В последнее время, а это, значит, лет семь-восемь последних, замечает полковник, что любой предмет, над которым он начинает размышлять, сведется в конце концов к одному и тому же. Как бы к одному общему знаменателю. Поэтому неинтересно. В самом деле, неинтересно же думать, что все люди делятся на одиноких и семейных. Или полусемейных (это те, у кого детей нет). Или на четвертьсемейных (это те, у кого кроме своих на стороне кто-то есть). На одну пятую часть семейные есть, на одну десятую. Надо бы и с Ниной Андреевной определить почетче ту часть, что их связывает. А то какие-то неловкости для обоих то и дело возникают. Вот предупредил же, что белье будет сам в прачечную носить и забирать сам, так нет же! Так и норовит сама сделать незаметно. Как-то по-разному они с ней эту часть, связывающую их, определяют. Он, скажем, процентов в двадцать — двадцать пять в последнее время. Нина Андреевна, наверное, на все сорок пять уверена. Впрочем, ведь и сам полковник лишь собирается построже как-то все уяснить для обоих и остановиться на этом. А главное, Нину Андреевну остановить, в двадцатипроцентных рамках, что ли. Ну, пусть в двадцатипятипроцентных. Но серьезно подумать об этом важном, как, впрочем, и о других, не менее важных предметах, как-то: международном положении, строительстве массовом дач, офицерских женах или о самом офицерстве сегодняшнем, — обо всем этом думать мешает какая-то свербящая необходимость прежде всего обдумать нечто само собой разумеющееся и конечно уж более существенное, чем международное положение, чьи-то жены или сегодняшнее воинство, — но что?
Жизнь в последнее время сведена к общему как бы знаменателю.
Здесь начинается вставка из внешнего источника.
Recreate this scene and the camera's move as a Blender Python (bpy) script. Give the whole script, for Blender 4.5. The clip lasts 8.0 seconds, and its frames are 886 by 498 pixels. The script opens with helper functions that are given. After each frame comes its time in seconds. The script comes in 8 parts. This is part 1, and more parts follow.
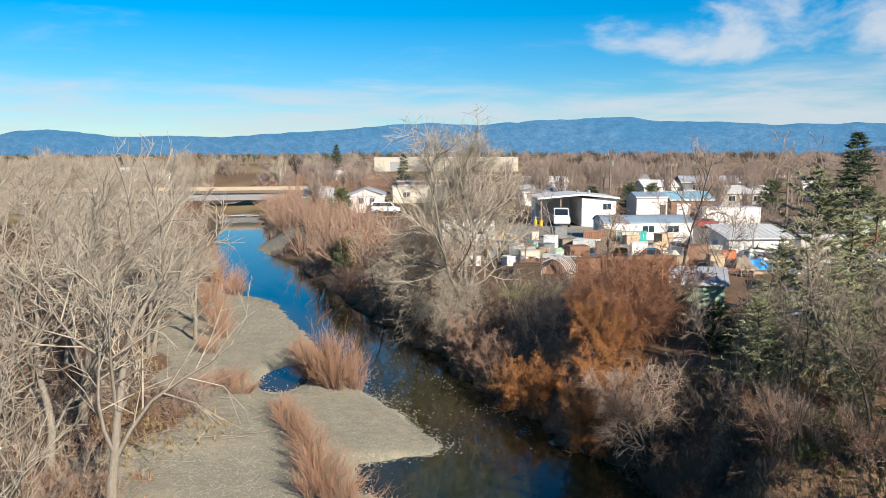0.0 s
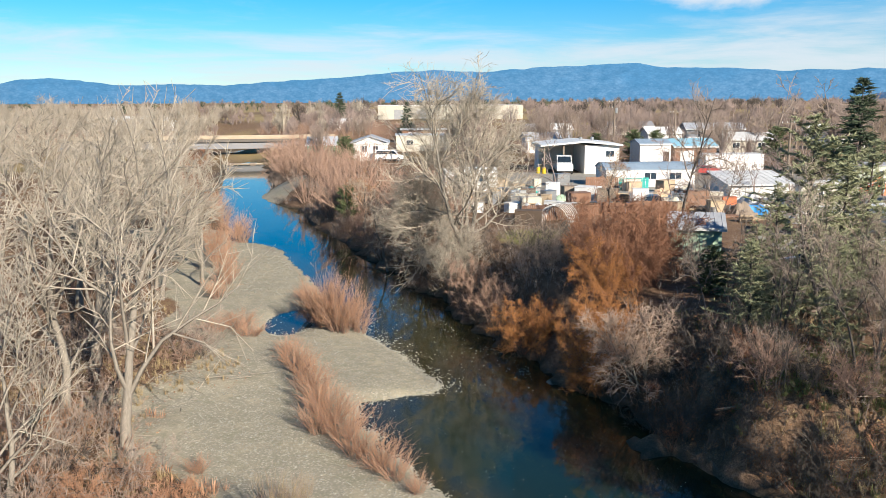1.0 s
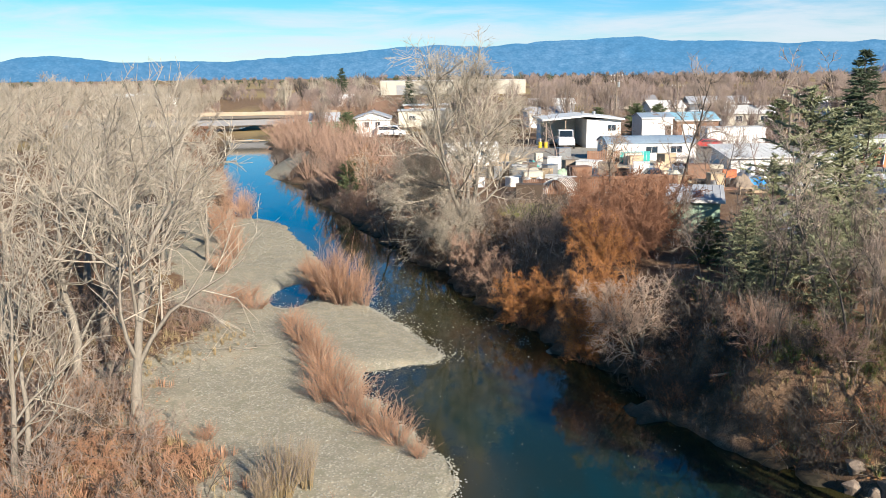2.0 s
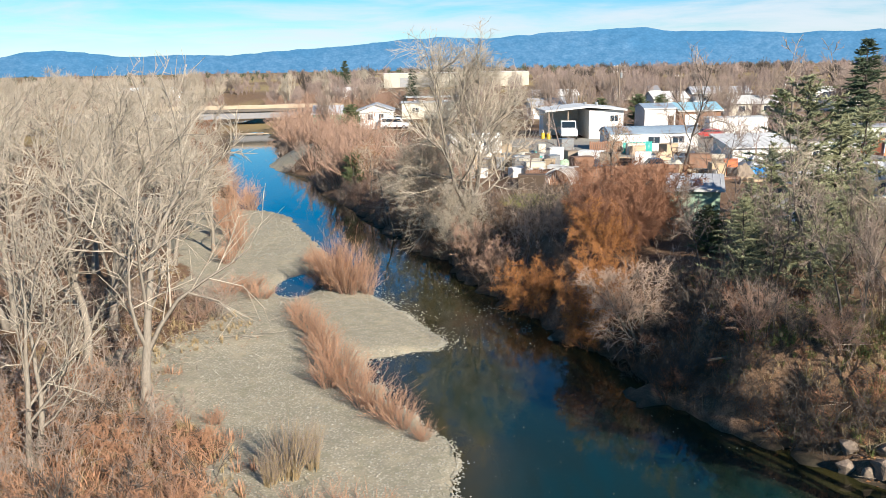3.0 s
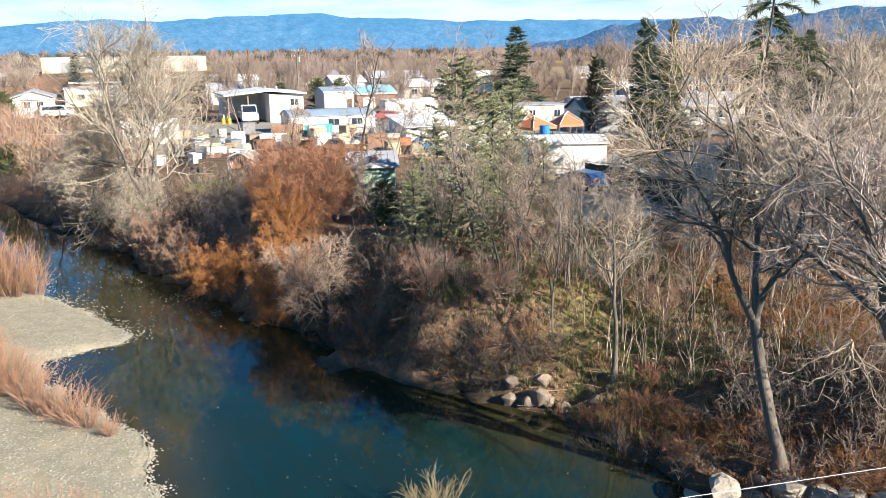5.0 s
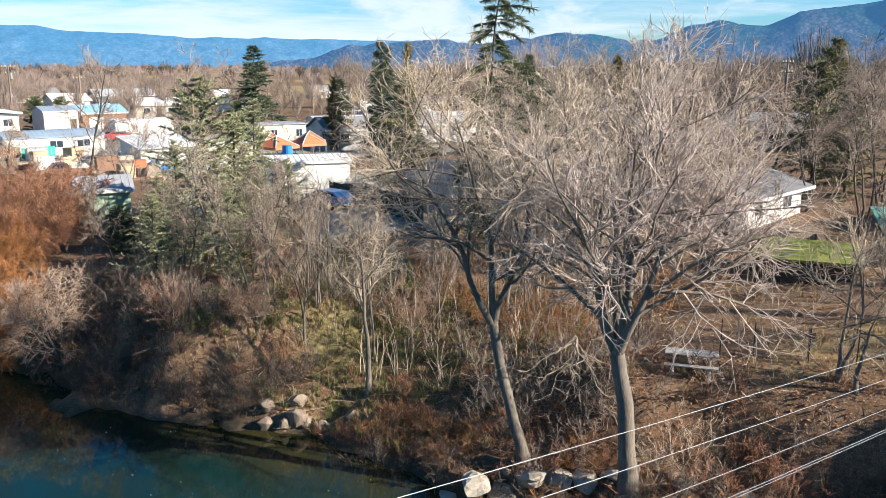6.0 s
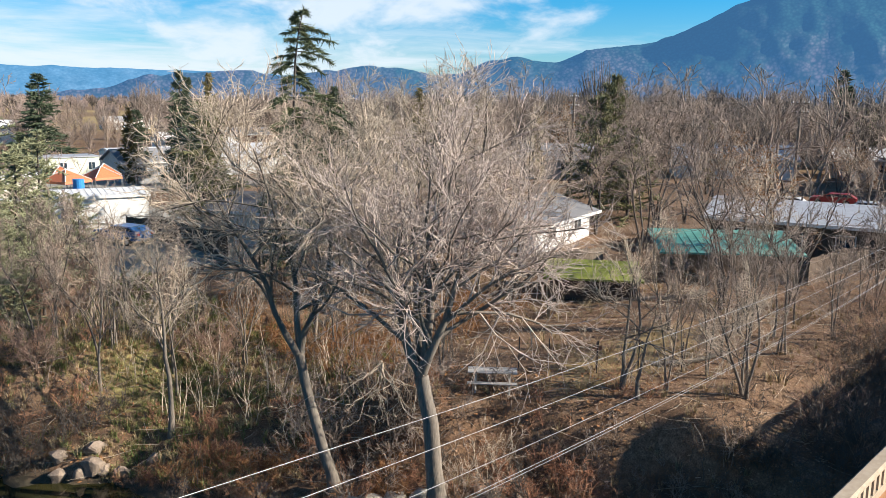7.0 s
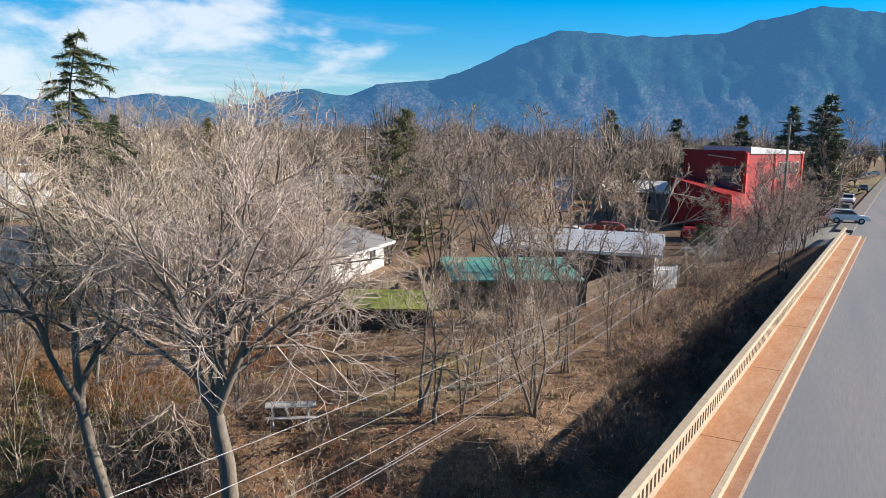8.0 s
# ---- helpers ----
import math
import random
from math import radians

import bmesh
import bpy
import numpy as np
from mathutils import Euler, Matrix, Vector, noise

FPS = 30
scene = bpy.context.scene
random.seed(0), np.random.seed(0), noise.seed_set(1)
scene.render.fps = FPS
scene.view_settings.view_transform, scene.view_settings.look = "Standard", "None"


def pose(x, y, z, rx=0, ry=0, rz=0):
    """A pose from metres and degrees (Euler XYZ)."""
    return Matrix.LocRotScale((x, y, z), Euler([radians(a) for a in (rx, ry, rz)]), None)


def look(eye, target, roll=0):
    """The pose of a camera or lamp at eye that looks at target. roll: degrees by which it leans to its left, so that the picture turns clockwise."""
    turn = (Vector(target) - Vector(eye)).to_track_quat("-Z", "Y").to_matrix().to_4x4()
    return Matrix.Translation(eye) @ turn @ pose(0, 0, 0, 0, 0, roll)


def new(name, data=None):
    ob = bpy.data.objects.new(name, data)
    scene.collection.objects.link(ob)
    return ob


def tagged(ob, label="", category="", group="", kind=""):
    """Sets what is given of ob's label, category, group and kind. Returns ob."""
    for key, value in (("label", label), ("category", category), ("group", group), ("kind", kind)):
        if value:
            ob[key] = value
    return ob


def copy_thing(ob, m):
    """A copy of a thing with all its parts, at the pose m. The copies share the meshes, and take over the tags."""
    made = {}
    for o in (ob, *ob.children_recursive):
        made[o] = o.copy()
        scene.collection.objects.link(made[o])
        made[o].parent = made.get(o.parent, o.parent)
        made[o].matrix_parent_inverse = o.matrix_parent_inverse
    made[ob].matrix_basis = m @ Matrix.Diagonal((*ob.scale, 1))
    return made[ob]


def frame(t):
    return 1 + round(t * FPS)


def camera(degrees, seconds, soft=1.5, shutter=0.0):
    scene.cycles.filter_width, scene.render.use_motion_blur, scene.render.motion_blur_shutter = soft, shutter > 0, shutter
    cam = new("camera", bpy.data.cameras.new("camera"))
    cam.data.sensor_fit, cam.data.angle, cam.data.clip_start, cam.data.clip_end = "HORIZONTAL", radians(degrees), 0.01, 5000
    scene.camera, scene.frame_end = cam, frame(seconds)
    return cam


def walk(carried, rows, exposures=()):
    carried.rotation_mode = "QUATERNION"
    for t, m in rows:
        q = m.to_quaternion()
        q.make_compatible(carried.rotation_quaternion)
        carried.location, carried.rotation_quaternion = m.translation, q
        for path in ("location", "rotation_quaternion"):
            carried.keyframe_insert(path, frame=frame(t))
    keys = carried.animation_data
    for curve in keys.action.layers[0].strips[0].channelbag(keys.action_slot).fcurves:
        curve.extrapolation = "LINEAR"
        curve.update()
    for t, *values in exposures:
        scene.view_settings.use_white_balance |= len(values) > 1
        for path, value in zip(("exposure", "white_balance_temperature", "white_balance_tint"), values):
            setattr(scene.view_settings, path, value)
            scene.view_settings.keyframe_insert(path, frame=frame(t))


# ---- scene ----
cam = camera(55.8, 8.0, soft=0.75)
PATH = [
    (0, (0.055, -0.321, 14.754), (0.067, 1.666, 14.523), -0.0),
    (0.5, (0.111, -0.805, 14.739), (0.121, 1.171, 14.429), -0.1),
    (1, (0.286, -1.251, 14.692), (0.286, 0.718, 14.34), -0.2),
    (1.5, (0.351, -1.706, 14.707), (0.349, 0.257, 14.324), -0.4),
    (2, (0.426, -2.058, 14.658), (0.417, -0.1, 14.25), -0.6),
    (3.5, (0.595, -3.133, 14.574), (0.576, -1.182, 14.137), -1.1),
    (4, (0.681, -3.449, 14.526), (0.745, -1.503, 14.067), -1.2),
    (4.5, (0.714, -3.591, 14.433), (1.086, -1.684, 13.959), -1.0),
    (5, (0.86, -3.861, 14.328), (1.545, -2.041, 13.861), -0.6),
    (5.2, (0.89, -4.002, 14.31), (1.693, -2.23, 13.844), -0.6),
    (6.3, (0.654, -4.304, 14.516), (1.974, -2.857, 14.118), 0.6),
    (6.5, (0.663, -4.445, 14.52), (2.049, -3.053, 14.141), 0.7),
    (7, (0.613, -4.758, 14.47), (2.146, -3.522, 14.12), 0.8),
    (7.5, (0.472, -4.791, 14.461), (2.143, -3.738, 14.146), 1.4),
    (8, (0.475, -4.79, 14.461), (2.275, -3.959, 14.196), 1.7),
]
EXPOSURES = [(0, 0.75), (0.5, 0.85), (2, 1.0), (3.5, 1.1), (5, 1.35), (6.5, 1.2), (8, 1.13)]
walk(cam, [(t, look(eye, target, roll)) for t, eye, target, roll in PATH], EXPOSURES)

# ---- daylight: low winter sun from the south-east ----
SUN_EL, SUN_AZ = radians(25.0), radians(146)      # azimuth clockwise from +y
sun_dir = Vector((math.sin(SUN_AZ) * math.cos(SUN_EL), math.cos(SUN_AZ) * math.cos(SUN_EL), math.sin(SUN_EL)))
sun = new("sun", bpy.data.lights.new("sun", "SUN"))
sun.data.energy, sun.data.angle, sun.data.color = 5.0, radians(0.5), (1.0, 0.92, 0.80)
sun.matrix_basis = look(sun_dir * 300, (0, 0, 0))

world = bpy.data.worlds.new("sky")
scene.world = world
world.use_nodes = True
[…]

Вот в чем гвоздь ребра! Сначала выпрыгнуло вполне нелепое это словосочетание. Потом распалось: на ребро, которое кто-то давно уже полковнику давил локтем, и на гвоздь, весь день сегодня ковыряющий пятку. И тут же, держась за верхнюю перекладину вагона, чертыхнулся полковник, вспомнив, что забыл купить пачку дрожжей. Нина Андреевна просила, собиралась печь пирог с капустой.
Было пятнадцать ноль-ноль, когда он принял вторую порцию венгерского нового препарата и минут пятнадцать, как всегда, посидел босиком, растирая о ворсистый ковер онемевшие после лекарства ступни ног. Потом стал обедать. На кухне записка от Нины Андреевны извещала, что кастрюля с тыквенной кашей, закутанная в ватник, стоит тут же, на табуретке возле батареи. Ничего похожего на умиление не возникло, просто стоит он в рассеянности, в одной руке держа записку с ласковыми буквами, другую положив на закутанную заботливо кашу. Какие-то нелепости прыгают через общий к жизни знаменатель. «…Она женщина хорошая, аккуратная… пенсия у меня достаточная… присмотрит в случае чего… садовый участок возле речки… дачка летняя… собака — пятьдесят рублей стоит… пчелами все болезни лечат… — Но это все сверху. А глубже — просто большие ласковые буквы, совсем необязательные строчка-две, говорящие, что человек любит писать: «А я за тюлью простояла два часа, за три человека кончился…» А еще глубже — теплота, а там под ней и еще что-то, не разглядеть, что и оформилось с грустной улыбкой: — Неродная жена». И, вздохнув (наверное, так не говорят), повязав салфетку, садится он за стол обедать.